The order is a total of 200 blocks. It will ship fifty large horses and fifty small horses. It's about all that I can store comfortably, along with the small 7 x 6 x 6 foams that I still have left over from mini production.
Today, Bob and I will store this foam up in the loft, before it gets dirty and dusty. The weather has turned warm... it's the first really warm, sunny day so far this summer! So it will be hot work, but very rewarding, like a squirrel hoarding its nuts.

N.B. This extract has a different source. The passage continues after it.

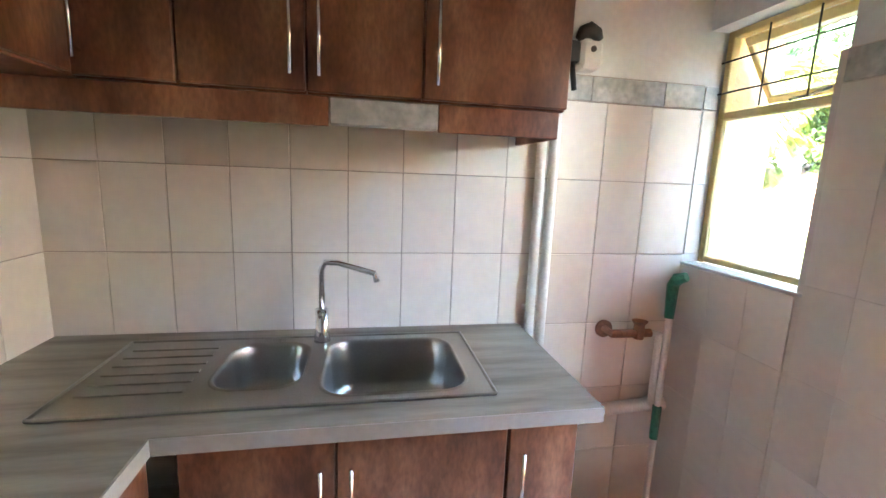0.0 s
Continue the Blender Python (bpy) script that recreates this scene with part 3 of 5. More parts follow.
# kitchen window: yellow steel frame with an open top hopper and bars
kw = thing("window_1", "yellow painted steel kitchen window with open top hopper", "window", kind="structure")
for a in ((1.04, 1.065, 1.175, 2.03), (1.497, 1.525, 1.175, 2.03), (1.065, 1.497, 1.178, 1.20), (1.065, 1.497, 2.005, 2.03), (1.065, 1.497, 1.715, 1.745)):
    part("frame", B(1.345, 1.38, *a, 0.004), M["yellow_paint"], kw)
for a in ((1.04, 1.047), (1.523, 1.53)):
    part("reveal", B(1.382, 1.60, *a, 1.17, 2.03), M["brick_paint"], kw, "yellow painted outer reveal")
part("pane", B(1.36, 1.364, 1.065, 1.497, 1.20, 1.715), M["glass"], kw).visible_shadow = False
hop = pose(1.385, 1.285, 2.005, 0, -34, 0)
for a in ((-0.012, 0.012, -0.2, 0.2, -0.03, 0.0), (-0.012, 0.012, -0.2, 0.2, -0.26, -0.235), (-0.012, 0.012, -0.2, -0.18, -0.235, -0.03), (-0.012, 0.012, 0.18, 0.2, -0.235, -0.03)):
    part("hopper", B(*a, 0.003, hop), M["yellow_paint"], kw)
part("pane", B(-0.002, 0.002, -0.18, 0.18, -0.235, -0.03, 0, hop), M["glass"], kw).visible_shadow = False
for z in (1.81, 1.92):
    part("burglar_bar", T([(1.33, 1.05, z), (1.33, 1.52, z)], 0.0032, 6), M["black_iron"], kw)
for y in (1.18, 1.34):
    part("burglar_bar", T([(1.33, y, 1.745), (1.33, y, 2.005)], 0.0032, 6), M["black_iron"], kw)
part("stay", T([(1.35, 1.25, 1.75), (1.42, 1.25, 1.77), (1.50, 1.25, 1.80)], 0.005, 6), M["black_iron"], kw)

# cabinets
def bar_handle(parent, x, y, z0, z1):
    h = part("handle", T([(x, y - 0.028, z0), (x, y - 0.028, z1)], 0.005, 8), M["chrome"], parent, "slim chrome bar handle", True)
    for z in (z0 + 0.02, z1 - 0.02):
        part("stud", T([(x, y, z), (x, y - 0.028, z)], 0.004, 6), M["chrome"], h)


def wall_cabinet(x0, x1, y, y1, z0, z1, handle_x, group):
    c = thing("wall_cabinet", "dark stained wooden wall cabinet above the sink", "cabinet", group)
    part("body", B(x0 + 0.001, x1 - 0.001, y + 0.02, y1, z0, z1, 0.002), M["dark_wood"], c)
    d = part("door", B(x0 + 0.002, x1 - 0.002, y, y + 0.018, z0 + 0.004, z1, 0.003), M["dark_wood"], c)
    bar_handle(d, handle_x, y, z0 + 0.035, z0 + 0.235)


for x0, x1, hx in ((-0.62, -0.402, -0.595), (-0.402, -0.112, -0.145), (-0.112, 0.178, -0.078), (0.178, 0.582, 0.212)):
    wall_cabinet(x0, x1, 1.21, KY1 - 0.008, 1.66, 2.40, hx, "wall cabinets over the sink")
corner_cab = thing("corner_cabinet", "dark wooden corner wall cabinet", "cabinet")
part("body", B(KX0 + 0.008, -0.622, 0.75, KY1 - 0.008, 1.66, 2.40, 0.002), M["dark_wood"], corner_cab)
part("door", B(-0.620, -0.602, 0.76, 1.19, 1.665, 2.40, 0.003), M["dark_wood"], corner_cab)
pel = thing("pelmet", "dark wooden pelmet strip holding a pale light fitting", "pelmet")
part("board", B(-0.90, -0.06, 1.225, 1.243, 1.585, 1.658, 0.002), M["dark_wood"], pel)
part("light_fitting", B(-0.058, 0.222, 1.222, 1.262, 1.590, 1.657, 0.004), M["marble"], pel, "pale plastic strip light fitting")
part("board", B(0.224, 0.565, 1.225, 1.243, 1.585, 1.658, 0.002), M["dark_wood"], pel)
part("return", B(0.547, 0.565, 1.245, KY1 - 0.01, 1.585, 1.658, 0.002), M["dark_wood"], pel)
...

I'm also making molds this week and next week. Made one and a half yesterday, with a nice long stretch of good weather and unencumbered days ahead to do what needs to be done. I'll be making the rubber mold on Kelly Savage's "Little One", for a limited production custom run. I've also made a new mold for Kristina Lucas's "Kulfi" and will be shipping it to her as soon as it is dry. There has only ever been one Kulfi mold, Kristina didn't intend to do him in production, but with our advanced techniques and knowledge, she wanted to take him out and dust him off and consider re-issuing him. Sia has been a ripping success, now Kulfi (one of the best-loved of Kristina's horses) may make a comeback! I will also have a Kulfi mold, after Kristina gets hers, and will take a VERY limited number of custom requests into consideration. I want to play with more color options that are now possible! I'm also making new molds on Dafydd, Pixie, Brownie, Taboo, and maybe Otto.
Off to work!
Friday, July 2, 2010
(click on photos for larger image)
It's hard to be quiet about horses that turn out so well. These two Stormys, sneak peeks shown above, were finished in the last few months. The pinto was finished, actually, this morning. Still warm out of the kiln. I've really be stretching my technique on the Stormy mold, trying things that will enhance the color (as long as I can pull it off successfully) because Stormy challenges, and brings out the best in a painter. Whether resin or ceramic, Stormwatch throws down the gauntlet and tells you to GO FOR IT!!
There's another bisque Stormy sitting on the shelf, ready to go, and it will be a lot of fun to see him come to life as well.